← Back to Projects

Hardware Accelerator

RTL Architecture • SystemVerilog • ASIC Design • 2025

SystemVerilog Datapath Design Elastic Buffers Digital Filtering

Project Overview

This project is a basic Hardware Accelerator designed for high-performance arithmetic operations, specifically Multiply-Accumulate (MAC) functions often used in DSP or AI workloads. Architected from scratch in SystemVerilog, this hardware module operates independently of the main CPU. It utilizes an autonomous pipeline and elastic data buffering to achieve maximum computational density per clock cycle.

The Engineering Bottleneck

In digital signal processing, computing elements frequently face "data starvation" when memory fetching cannot keep up with execution speeds. Furthermore, deep accumulation loops in standard ALUs are prone to integer overflow, leading to catastrophic phase inversion in audio or corrupted weights in AI models. This project was built to solve both the memory-compute impedance mismatch and arithmetic instability simultaneously.

Architectural Deep Dive

Elastic Operand Buffering (Sync FIFO)

Designed a dual-buffer system to decouple data ingestion from the processing core.

  • Optimized State Logic: Utilized n+1 bit addressing for read/write pointers. This allows the hardware to calculate "Full" and "Empty" states purely through bitwise comparison, eliminating the need for slow, area-heavy resource counters.
  • Synchronized Dispatch: Operands A and B stream asynchronously but are perfectly aligned by the top-level controller before being dispatched into the MAC datapath.

2-Stage Saturated MAC Engine

The core computational unit, stripped down for maximum frequency scaling.

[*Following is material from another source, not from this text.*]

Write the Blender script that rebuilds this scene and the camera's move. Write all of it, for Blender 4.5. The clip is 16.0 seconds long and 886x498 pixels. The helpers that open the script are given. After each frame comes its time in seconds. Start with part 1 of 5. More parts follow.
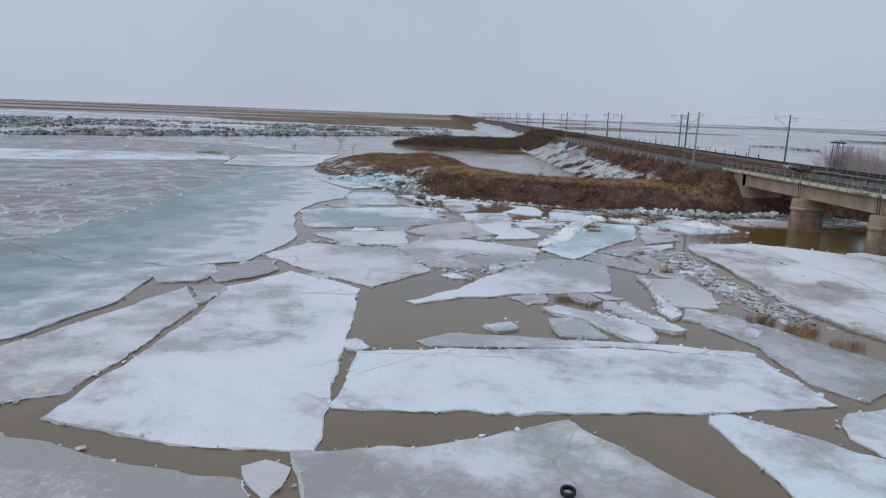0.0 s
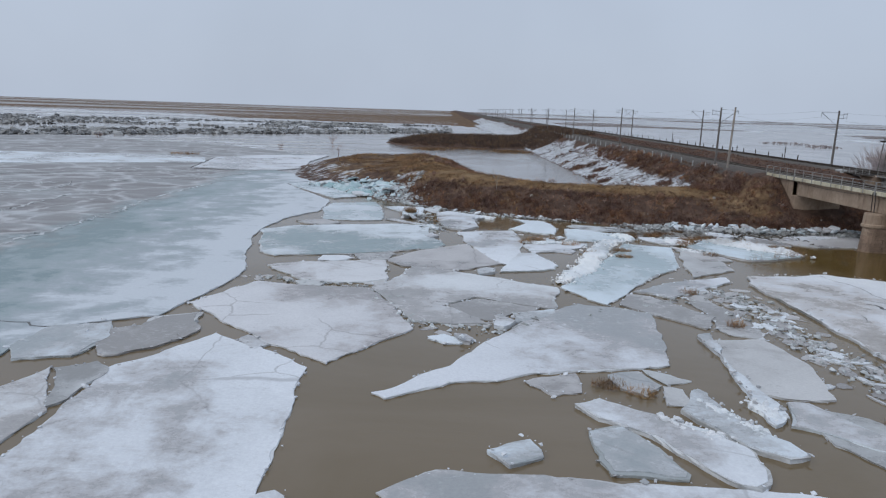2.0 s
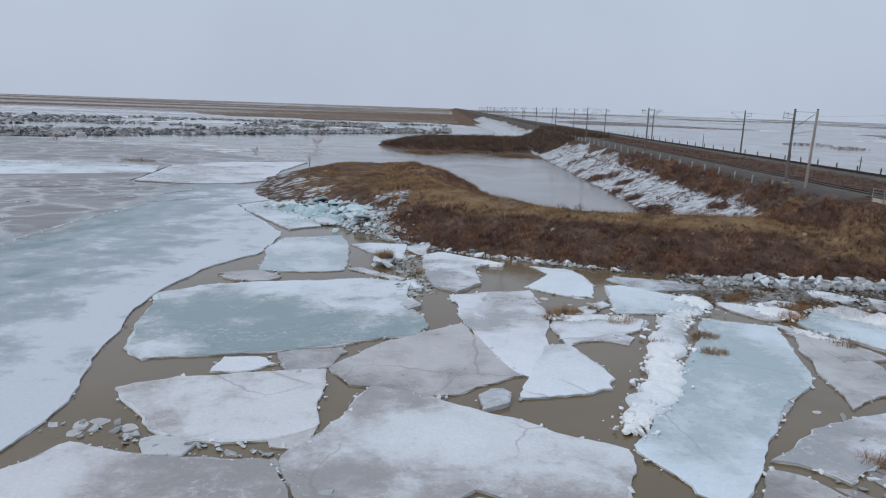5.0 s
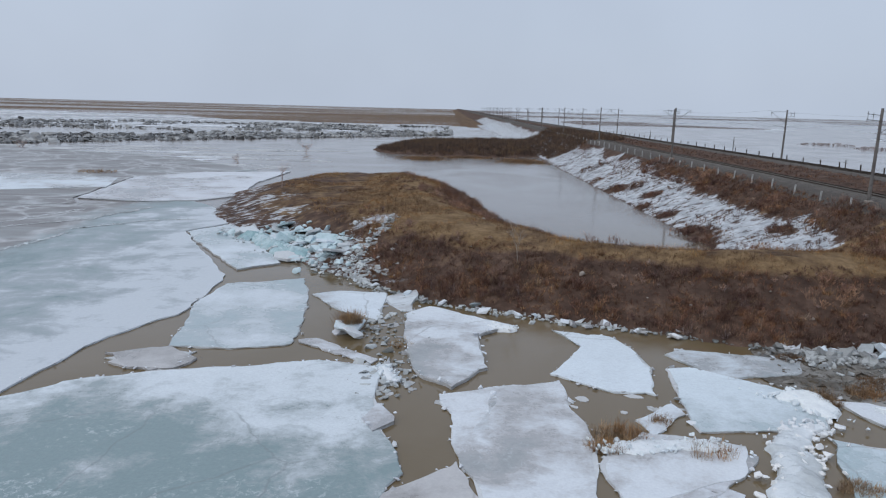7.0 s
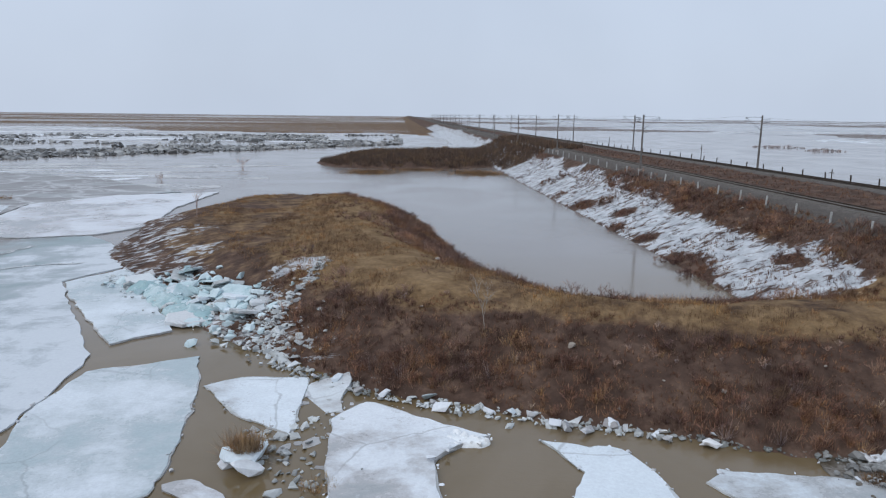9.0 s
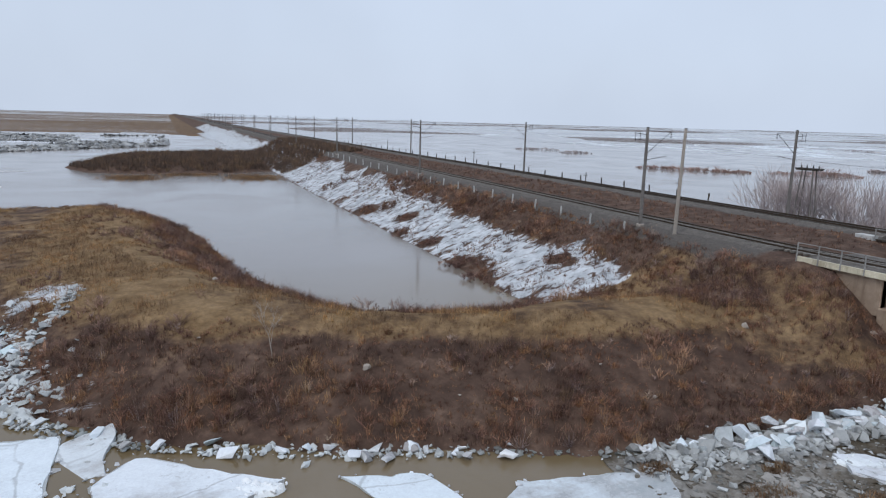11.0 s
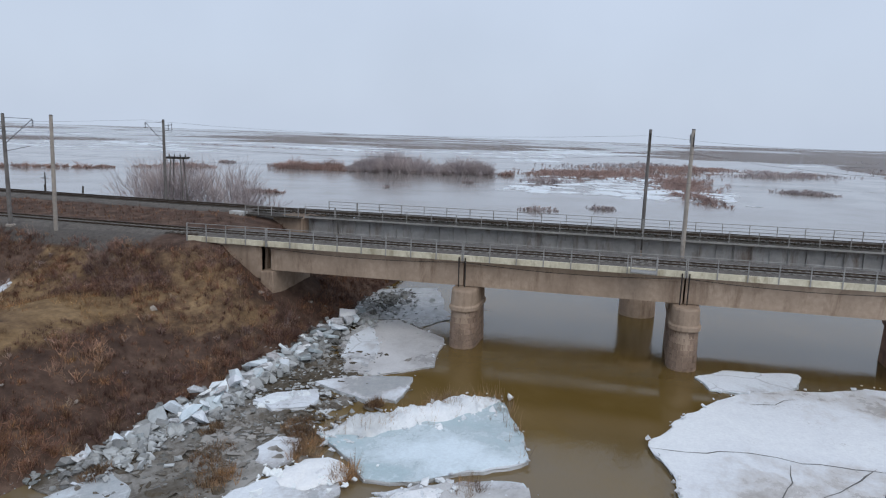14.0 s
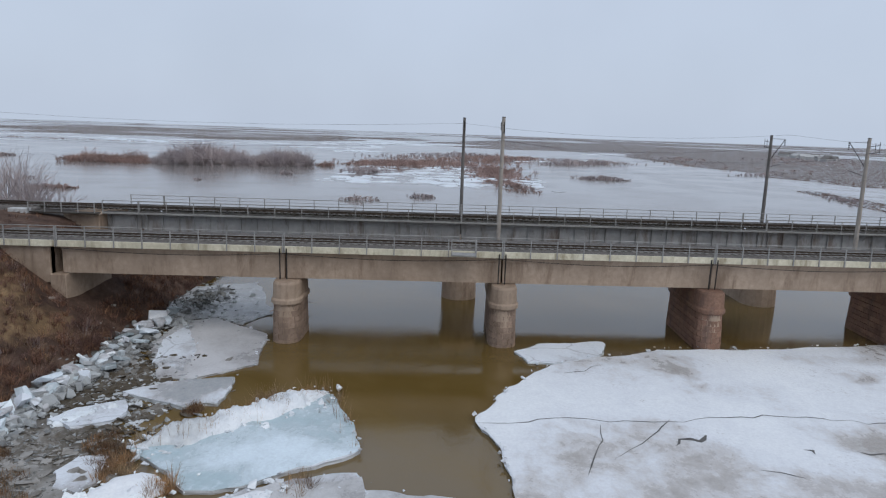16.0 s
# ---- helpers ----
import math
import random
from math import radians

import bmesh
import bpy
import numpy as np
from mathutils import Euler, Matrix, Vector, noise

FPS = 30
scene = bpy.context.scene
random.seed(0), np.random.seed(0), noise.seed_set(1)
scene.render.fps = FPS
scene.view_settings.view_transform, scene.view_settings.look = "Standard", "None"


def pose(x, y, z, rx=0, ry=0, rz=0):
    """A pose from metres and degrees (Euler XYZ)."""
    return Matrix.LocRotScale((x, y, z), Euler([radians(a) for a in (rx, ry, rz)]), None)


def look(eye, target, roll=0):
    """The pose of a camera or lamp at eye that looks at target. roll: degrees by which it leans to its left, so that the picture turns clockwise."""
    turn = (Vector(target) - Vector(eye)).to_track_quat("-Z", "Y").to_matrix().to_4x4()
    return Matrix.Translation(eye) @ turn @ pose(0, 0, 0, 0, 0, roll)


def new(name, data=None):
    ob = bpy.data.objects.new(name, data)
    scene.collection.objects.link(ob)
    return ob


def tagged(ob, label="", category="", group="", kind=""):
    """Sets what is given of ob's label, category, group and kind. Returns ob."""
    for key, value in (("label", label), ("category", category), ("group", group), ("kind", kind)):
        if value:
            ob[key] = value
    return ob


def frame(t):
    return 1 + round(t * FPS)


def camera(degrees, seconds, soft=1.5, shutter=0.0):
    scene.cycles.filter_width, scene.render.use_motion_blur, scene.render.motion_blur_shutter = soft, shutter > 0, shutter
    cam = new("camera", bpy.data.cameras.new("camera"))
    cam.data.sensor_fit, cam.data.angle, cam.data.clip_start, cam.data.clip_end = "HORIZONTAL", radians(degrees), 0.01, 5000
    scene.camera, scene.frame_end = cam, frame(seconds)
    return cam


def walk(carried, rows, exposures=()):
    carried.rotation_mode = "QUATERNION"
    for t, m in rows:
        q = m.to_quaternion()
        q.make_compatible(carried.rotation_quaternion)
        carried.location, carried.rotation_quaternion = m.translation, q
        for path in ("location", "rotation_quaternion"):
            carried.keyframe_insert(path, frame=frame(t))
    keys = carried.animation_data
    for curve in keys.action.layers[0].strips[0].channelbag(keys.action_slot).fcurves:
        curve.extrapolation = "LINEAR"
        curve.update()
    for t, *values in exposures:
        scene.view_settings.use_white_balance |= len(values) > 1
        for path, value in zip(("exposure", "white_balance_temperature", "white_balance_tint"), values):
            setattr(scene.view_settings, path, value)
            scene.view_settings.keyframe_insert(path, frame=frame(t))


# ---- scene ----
cam = camera(66.8, 16.0, soft=1.2)
PATH = [
    (0, (-1.134, 2.964, 15.084), (-1.099, 4.924, 14.687), 2.1),
    (0.5, (-0.889, 7.519, 15.086), (-0.854, 9.478, 14.686), 2.0),
    (1, (-0.537, 12.105, 15.134), (-0.505, 14.064, 14.731), 2.0),
    (1.5, (-0.225, 16.764, 15.182), (-0.194, 18.722, 14.776), 2.0),
    (2, (0.079, 21.478, 15.192), (0.11, 23.435, 14.784), 1.9),
    (2.5, (0.36, 26.085, 15.211), (0.391, 28.042, 14.801), 1.9),
    (3, (0.575, 30.677, 15.318), (0.607, 32.633, 14.905), 2.0),
    (3.5, (0.835, 35.349, 15.399), (0.867, 37.306, 14.985), 2.0),
    (4, (1.07, 40.015, 15.587), (1.103, 41.971, 15.169), 2.2),
    (4.2, (1.155, 41.895, 15.632), (1.187, 43.851, 15.215), 2.3),
    (6.3, (2.4, 62.063, 15.892), (2.425, 64.02, 15.48), 1.2),
    (6.5, (2.508, 64.058, 15.892), (2.531, 66.015, 15.482), 1.4),
    (7, (2.76, 69.174, 15.964), (2.779, 71.131, 15.551), 1.5),
    (7.5, (3.002, 74.181, 16.052), (3.021, 76.137, 15.639), 1.4),
    (8, (3.304, 78.974, 16.23), (3.322, 80.931, 15.818), 1.3),
    (8.2, (3.41, 80.503, 16.273), (3.429, 82.462, 15.868), 1.2),
    (10.3, (4.25, 86.75, 17.3), (4.731, 88.653, 16.917), 0.81),
    (10.5, (4.3, 86.85, 17.35), (4.823, 88.742, 16.966), 1.05),
    (10.7, (4.195, 86.885, 17.315), (4.833, 88.741, 16.931), 1.3),
    (11, (4.0, 86.95, 17.25), (4.773, 88.755, 16.872), 1.56),
    (11.5, (4.040, 87.280, 16.940), (5.102, 88.935, 16.575), 1.80),
    (12, (4.000, 87.680, 16.790), (5.247, 89.202, 16.431), 1.82),
    (12.5, (3.600, 87.950, 16.720), (5.037, 89.296, 16.368), 2.20),
    (13, (3.300, 88.000, 16.660), (4.891, 89.162, 16.314), 2.23),
    (13.5, (2.950, 87.850, 16.620), (4.713, 88.733, 16.283), 2.11),
    (14, (2.700, 87.930, 16.440), (4.595, 88.474, 16.105), 1.90),
    (14.5, (2.745, 87.924, 16.348), (4.681, 88.293, 16.009), 1.9),
    (15, (2.908, 87.889, 16.261), (4.86, 88.16, 15.919), 1.8),
    (15.5, (3.011, 87.923, 16.156), (4.969, 88.134, 15.812), 1.8),
    (16, (3.205, 87.966, 16.127), (5.175, 87.994, 15.783), 2.0),
]
walk(cam, [(t, look(eye, target, roll)) for t, eye, target, roll in PATH], exposures=[(0, -0.08), (2, -0.05), (4, -0.02), (6.5, 0.0), (8, 0.08), (10.4, 0.3), (11.5, 0.3), (12.5, 0.28), (13.5, 0.25), (14.5, 0.15), (15.2, 0.12), (16, 0.1)])


# ---- sky and light ----
world = bpy.data.worlds.new("overcast_sky")
scene.world = world
world.use_nodes = True
wn, wl = world.node_tree.nodes, world.node_tree.links
sky = wn.new("ShaderNodeTexSky")
sky.sky_type, sky.sun_disc = "NISHITA", False
sky.sun_elevation, sky.sun_rotation = radians(50), radians(232)
sky.air_density, sky.dust_density, sky.ozone_density = 1.0, 4.0, 2.0
scaled = wn.new("ShaderNodeMix")
scaled.data_type, scaled.blend_type = "RGBA", "MIX"
scaled.inputs["Factor"].default_value = 0.9
scaled.inputs["B"].default_value = (5.2, 5.98, 7.3, 1)
wl.new(sky.outputs["Color"], scaled.inputs["A"])
cover = wn.new("ShaderNodeTexNoise")  # faint mottling of the cloud cover
cover.inputs["Scale"].default_value, cover.inputs["Detail"].default_value = 2.2, 4
veil = wn.new("ShaderNodeMapRange")
veil.inputs["From Min"].default_value, veil.inputs["From Max"].default_value = 0.3, 0.7
veil.inputs["To Min"].default_value, veil.inputs["To Max"].default_value = 0.94, 1.06
toned = wn.new("ShaderNodeVectorMath")
toned.operation = "SCALE"
wl.new(wn.new("ShaderNodeTexCoord").outputs["Generated"], cover.inputs["Vector"])
wl.new(cover.outputs["Fac"], veil.inputs["Value"])
wl.new(scaled.outputs["Result"], toned.inputs[0])
wl.new(veil.outputs["Result"], toned.inputs["Scale"])
wl.new(toned.outputs["Vector"], wn["Background"].inputs["Color"])
wn["Background"].inputs["Strength"].default_value = 0.1
sun = new("sun", bpy.data.lights.new("sun", "SUN"))
sun.data.energy, sun.data.angle, sun.data.color = 0.9, radians(50), (1.0, 0.96, 0.9)
sun.matrix_world = look((-55, -43, 83), (0, 0, 0))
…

  • Pipeline Segregation: Divided the math into two distinct stages (Cycle 1: Multiplier Array, Cycle 2: Accumulator) to shorten the critical path and boost the maximum achievable clock frequency (Fmax).
  • Hardware-Level Clipping: Integrated custom saturation logic. Instead of rolling over, values that exceed the 32-bit signed limit are clamped to MAX_POS or MAX_NEG, ensuring mathematically stable output streams.

Autonomous Pipeline Control

The top-level wrapper acts as a micro-sequencer. It autonomously drives the datapath enable signals based purely on buffer occupancy. A synchronous shift-register tracks data through the pipeline, asserting the output valid flag exactly aligned with the 2-cycle algorithmic latency.

Testbench Verification

Developed a rigorous simulation environment to prove the logic. The test suite heavily stressed the saturation boundaries, intentionally flooding the accumulator with edge-case limits (e.g., 0x7FFFFFFF + 0x7FFFFFFF) to verify that the clamping mechanisms triggered perfectly without stalling the pipeline throughput.

Performance Metrics

1 Op/Cycle

Sustained Throughput

Zero

CPU Overhead

100%

Overflow Immune

Roadmap & Evolution

  • AMBA AXI4 Integration: Transitioning the raw FIFO inputs to standard AXI4-Stream interfaces for plug-and-play capability with ARM Cortex cores.
  • UVM Verification: Upgrading the standard SystemVerilog testbench to a full Universal Verification Methodology (UVM) environment with constrained random testing.